**Information shown**
=====

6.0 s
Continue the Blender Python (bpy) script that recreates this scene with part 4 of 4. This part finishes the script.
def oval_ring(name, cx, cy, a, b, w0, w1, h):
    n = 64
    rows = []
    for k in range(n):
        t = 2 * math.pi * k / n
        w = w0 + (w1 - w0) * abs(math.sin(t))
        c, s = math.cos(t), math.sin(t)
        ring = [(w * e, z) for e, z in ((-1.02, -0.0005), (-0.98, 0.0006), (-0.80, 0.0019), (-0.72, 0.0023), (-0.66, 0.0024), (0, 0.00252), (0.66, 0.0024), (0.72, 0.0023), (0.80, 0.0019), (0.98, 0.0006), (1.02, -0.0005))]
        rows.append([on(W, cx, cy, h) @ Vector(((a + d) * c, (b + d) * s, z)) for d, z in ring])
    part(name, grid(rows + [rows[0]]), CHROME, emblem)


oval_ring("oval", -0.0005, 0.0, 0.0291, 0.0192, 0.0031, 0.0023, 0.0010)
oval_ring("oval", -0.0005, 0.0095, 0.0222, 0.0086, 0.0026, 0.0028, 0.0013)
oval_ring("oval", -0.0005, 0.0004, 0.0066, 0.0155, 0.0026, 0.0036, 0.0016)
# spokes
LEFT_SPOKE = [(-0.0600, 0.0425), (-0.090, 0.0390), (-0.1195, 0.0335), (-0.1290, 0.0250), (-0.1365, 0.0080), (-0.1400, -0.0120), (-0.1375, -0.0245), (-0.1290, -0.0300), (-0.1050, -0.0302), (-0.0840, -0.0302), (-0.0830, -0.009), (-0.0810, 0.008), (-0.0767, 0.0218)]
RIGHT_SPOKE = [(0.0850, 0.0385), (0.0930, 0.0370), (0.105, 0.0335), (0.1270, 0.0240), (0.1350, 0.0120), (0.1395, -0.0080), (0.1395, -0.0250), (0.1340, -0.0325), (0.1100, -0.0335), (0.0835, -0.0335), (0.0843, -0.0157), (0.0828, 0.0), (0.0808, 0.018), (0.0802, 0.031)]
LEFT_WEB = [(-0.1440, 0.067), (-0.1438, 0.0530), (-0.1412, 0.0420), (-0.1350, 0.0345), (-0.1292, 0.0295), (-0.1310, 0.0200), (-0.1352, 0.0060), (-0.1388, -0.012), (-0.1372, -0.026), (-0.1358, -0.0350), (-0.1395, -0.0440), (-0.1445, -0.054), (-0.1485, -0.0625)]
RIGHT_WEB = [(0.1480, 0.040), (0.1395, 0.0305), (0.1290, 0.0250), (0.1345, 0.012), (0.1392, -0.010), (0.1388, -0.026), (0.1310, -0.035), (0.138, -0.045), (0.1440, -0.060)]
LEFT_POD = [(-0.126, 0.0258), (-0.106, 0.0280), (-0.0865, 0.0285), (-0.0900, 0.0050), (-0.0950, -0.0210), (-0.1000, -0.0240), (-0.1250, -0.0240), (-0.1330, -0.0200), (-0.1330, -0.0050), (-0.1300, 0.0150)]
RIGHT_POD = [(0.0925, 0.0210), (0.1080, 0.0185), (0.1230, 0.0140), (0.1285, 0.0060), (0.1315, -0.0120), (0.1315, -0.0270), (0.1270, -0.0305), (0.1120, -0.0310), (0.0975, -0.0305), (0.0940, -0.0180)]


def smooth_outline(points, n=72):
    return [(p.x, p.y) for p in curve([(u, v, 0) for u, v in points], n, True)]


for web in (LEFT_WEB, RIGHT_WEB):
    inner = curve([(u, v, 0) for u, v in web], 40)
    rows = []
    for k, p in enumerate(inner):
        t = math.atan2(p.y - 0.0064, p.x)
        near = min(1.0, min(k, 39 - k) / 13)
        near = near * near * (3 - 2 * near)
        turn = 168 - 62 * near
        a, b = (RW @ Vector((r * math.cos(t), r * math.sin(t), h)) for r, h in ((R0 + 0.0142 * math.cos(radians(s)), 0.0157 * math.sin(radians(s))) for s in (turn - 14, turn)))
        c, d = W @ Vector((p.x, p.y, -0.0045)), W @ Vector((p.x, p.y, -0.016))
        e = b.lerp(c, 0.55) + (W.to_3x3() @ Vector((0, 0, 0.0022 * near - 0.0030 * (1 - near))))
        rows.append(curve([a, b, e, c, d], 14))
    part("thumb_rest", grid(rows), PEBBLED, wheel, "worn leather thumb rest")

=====

Give back the data above exactly as it appears.

6.0 s
Continue the Blender Python (bpy) script that recreates this scene with part 4 of 4. This part finishes the script.
def oval_ring(name, cx, cy, a, b, w0, w1, h):
    n = 64
    rows = []
    for k in range(n):
        t = 2 * math.pi * k / n
        w = w0 + (w1 - w0) * abs(math.sin(t))
        c, s = math.cos(t), math.sin(t)
        ring = [(w * e, z) for e, z in ((-1.02, -0.0005), (-0.98, 0.0006), (-0.80, 0.0019), (-0.72, 0.0023), (-0.66, 0.0024), (0, 0.00252), (0.66, 0.0024), (0.72, 0.0023), (0.80, 0.0019), (0.98, 0.0006), (1.02, -0.0005))]
        rows.append([on(W, cx, cy, h) @ Vector(((a + d) * c, (b + d) * s, z)) for d, z in ring])
    part(name, grid(rows + [rows[0]]), CHROME, emblem)


oval_ring("oval", -0.0005, 0.0, 0.0291, 0.0192, 0.0031, 0.0023, 0.0010)
oval_ring("oval", -0.0005, 0.0095, 0.0222, 0.0086, 0.0026, 0.0028, 0.0013)
oval_ring("oval", -0.0005, 0.0004, 0.0066, 0.0155, 0.0026, 0.0036, 0.0016)
# spokes
LEFT_SPOKE = [(-0.0600, 0.0425), (-0.090, 0.0390), (-0.1195, 0.0335), (-0.1290, 0.0250), (-0.1365, 0.0080), (-0.1400, -0.0120), (-0.1375, -0.0245), (-0.1290, -0.0300), (-0.1050, -0.0302), (-0.0840, -0.0302), (-0.0830, -0.009), (-0.0810, 0.008), (-0.0767, 0.0218)]
RIGHT_SPOKE = [(0.0850, 0.0385), (0.0930, 0.0370), (0.105, 0.0335), (0.1270, 0.0240), (0.1350, 0.0120), (0.1395, -0.0080), (0.1395, -0.0250), (0.1340, -0.0325), (0.1100, -0.0335), (0.0835, -0.0335), (0.0843, -0.0157), (0.0828, 0.0), (0.0808, 0.018), (0.0802, 0.031)]
LEFT_WEB = [(-0.1440, 0.067), (-0.1438, 0.0530), (-0.1412, 0.0420), (-0.1350, 0.0345), (-0.1292, 0.0295), (-0.1310, 0.0200), (-0.1352, 0.0060), (-0.1388, -0.012), (-0.1372, -0.026), (-0.1358, -0.0350), (-0.1395, -0.0440), (-0.1445, -0.054), (-0.1485, -0.0625)]
RIGHT_WEB = [(0.1480, 0.040), (0.1395, 0.0305), (0.1290, 0.0250), (0.1345, 0.012), (0.1392, -0.010), (0.1388, -0.026), (0.1310, -0.035), (0.138, -0.045), (0.1440, -0.060)]
LEFT_POD = [(-0.126, 0.0258), (-0.106, 0.0280), (-0.0865, 0.0285), (-0.0900, 0.0050), (-0.0950, -0.0210), (-0.1000, -0.0240), (-0.1250, -0.0240), (-0.1330, -0.0200), (-0.1330, -0.0050), (-0.1300, 0.0150)]
RIGHT_POD = [(0.0925, 0.0210), (0.1080, 0.0185), (0.1230, 0.0140), (0.1285, 0.0060), (0.1315, -0.0120), (0.1315, -0.0270), (0.1270, -0.0305), (0.1120, -0.0310), (0.0975, -0.0305), (0.0940, -0.0180)]


def smooth_outline(points, n=72):
    return [(p.x, p.y) for p in curve([(u, v, 0) for u, v in points], n, True)]


for web in (LEFT_WEB, RIGHT_WEB):
    inner = curve([(u, v, 0) for u, v in web], 40)
    rows = []
    for k, p in enumerate(inner):
        t = math.atan2(p.y - 0.0064, p.x)
        near = min(1.0, min(k, 39 - k) / 13)
        near = near * near * (3 - 2 * near)
        turn = 168 - 62 * near
        a, b = (RW @ Vector((r * math.cos(t), r * math.sin(t), h)) for r, h in ((R0 + 0.0142 * math.cos(radians(s)), 0.0157 * math.sin(radians(s))) for s in (turn - 14, turn)))
        c, d = W @ Vector((p.x, p.y, -0.0045)), W @ Vector((p.x, p.y, -0.016))
        e = b.lerp(c, 0.55) + (W.to_3x3() @ Vector((0, 0, 0.0022 * near - 0.0030 * (1 - near))))
        rows.append(curve([a, b, e, c, d], 14))
    part("thumb_rest", grid(rows), PEBBLED, wheel, "worn leather thumb rest")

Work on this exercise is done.